> # <b>TLDR Notes:</b> Understanding ML, workflow and tech stack, step-by-step.

# Data Collection

#### Data collection is the first and foundational step in the machine learning pipeline. It involves gathering `raw data` from various sources which could include `sensors, logs, databases, datasets, user inputs,` or `online repositories`. The quality and quantity of collected data can significantly influence the performance of ML models. Techniques range from `simple data scraping` to `complex data streaming`, and technologies often used include SQL for databases, APIs for web services, and specialized hardware for sensors.

# Data Preparation

#### This process involves cleaning and transforming raw data into a format that ML algorithms can understand. It's about `handling missing values`, `encoding categorical variables`, `normalizing` or `scaling numerical values`, and `feature engineering`. Tools like `pandas` in Python are commonly used. Proper data preparation can greatly enhance model accuracy and is often considered the most time-consuming part of the ML process.

# Machine Learning Algorithms
#### These are the set of rules and techniques that allow computers to find patterns and make decisions based on data. From simple `linear regression` and `decision trees` to `complex neural networks` and `ensemble methods`, each algorithm has its strengths and is chosen based on the specific problem and data type. Libraries like [scikit-learn](https://scikit-learn.org/stable/), [TensorFlow](https://www.tensorflow.org), and [PyTorch](https://pytorch.org) provide implementations of these algorithms.

# Data Visualization in ML
#### It's a powerful practice to explore and communicate data insights through graphical representation. Tools like [Matplotlib](https://matplotlib.org), [Seaborn](https://seaborn.pydata.org), and [Plotly](https://plotly.com) in Python, or ggplot2 in R, are used to create charts, graphs, and interactive plots. Good visualization helps in understanding complex data, detecting outliers, errors, and patterns, and is crucial for communicating findings to stakeholders.
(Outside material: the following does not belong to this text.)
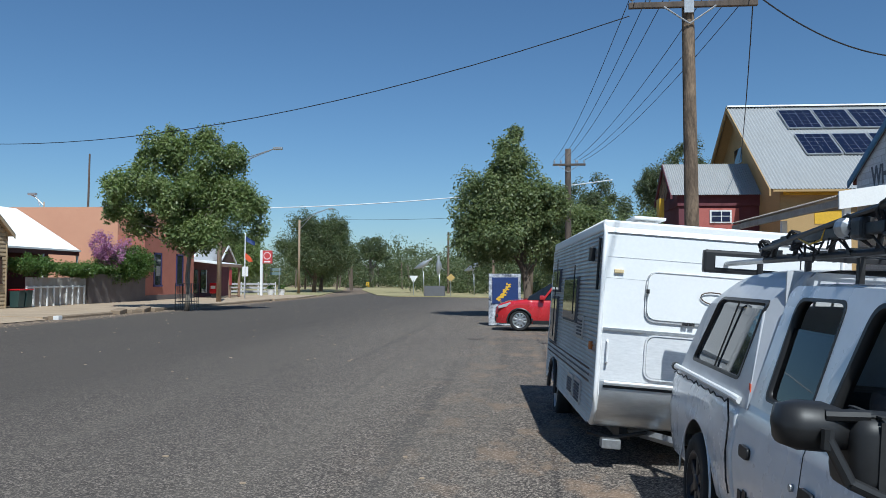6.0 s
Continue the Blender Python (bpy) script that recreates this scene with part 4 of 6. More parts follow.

# Python Programming for ML
#### Python is a versatile, high-level language widely adopted in machine learning for its simplicity and the extensive availability of libraries and frameworks. Libraries like [NumPy](https://numpy.org) for numerical operations, [pandas](https://pandas.pydata.org) for data manipulation, [scikit-learn](https://scikit-learn.org/stable/) for machine learning, and [TensorFlow](https://www.tensorflow.org) and [PyTorch](https://pytorch.org) for deep learning, form the core stack for ML in Python.


# Jupyter Notebooks for ML
#### Jupyter Notebooks offer an interactive coding environment where you can write and execute code, visualize data, and document the process using Markdown. It's highly favored for ML projects due to its ability to combine code, output, and annotations into a single document, making it ideal for experiments, exploratory data analysis, and educational purposes.

# ML Tech Stack

- #### `NumPy` is used for handling numerical operations. Its array objects are much faster and compact than traditional Python lists. NumPy arrays form the core structure that pandas and other libraries build upon.

- #### `Pandas` is utilized for data manipulation and analysis. It offers data structures like DataFrames, which make it easy to load, manage, and manipulate tabular data with ease. Pandas is typically used for data cleaning, filtration, and transformation tasks.

- #### `Matplotlib` is employed for creating static, interactive, and animated visualizations in Python. It's useful for plotting graphs and charts, which are essential for data exploration and results presentation.

- #### Libraries like `Seaborn build on Matplotlib`, offering a higher-level interface for drawing attractive and informative statistical graphics. It's often used alongside pandas for seamless data visualization tasks.

- #### `Scikit-learn` is the go-to library for classical machine learning algorithms. It's used for tasks ranging from preprocessing data, feature extraction, and modeling with algorithms like linear regression, decision trees, and clustering.

- #### `TensorFlow` is a powerful library for deep learning developed by Google. It's used extensively for constructing and training neural networks with large datasets, often for applications in image and speech recognition, natural language processing, and more.

- #### `PyTorch`, created by Meta, is another library for deep learning. It's known for its flexibility and dynamic computational graph, which is particularly friendly for research and development. It allows for easy and fast adjustments to neural networks, making it a preferred choice for experimentation.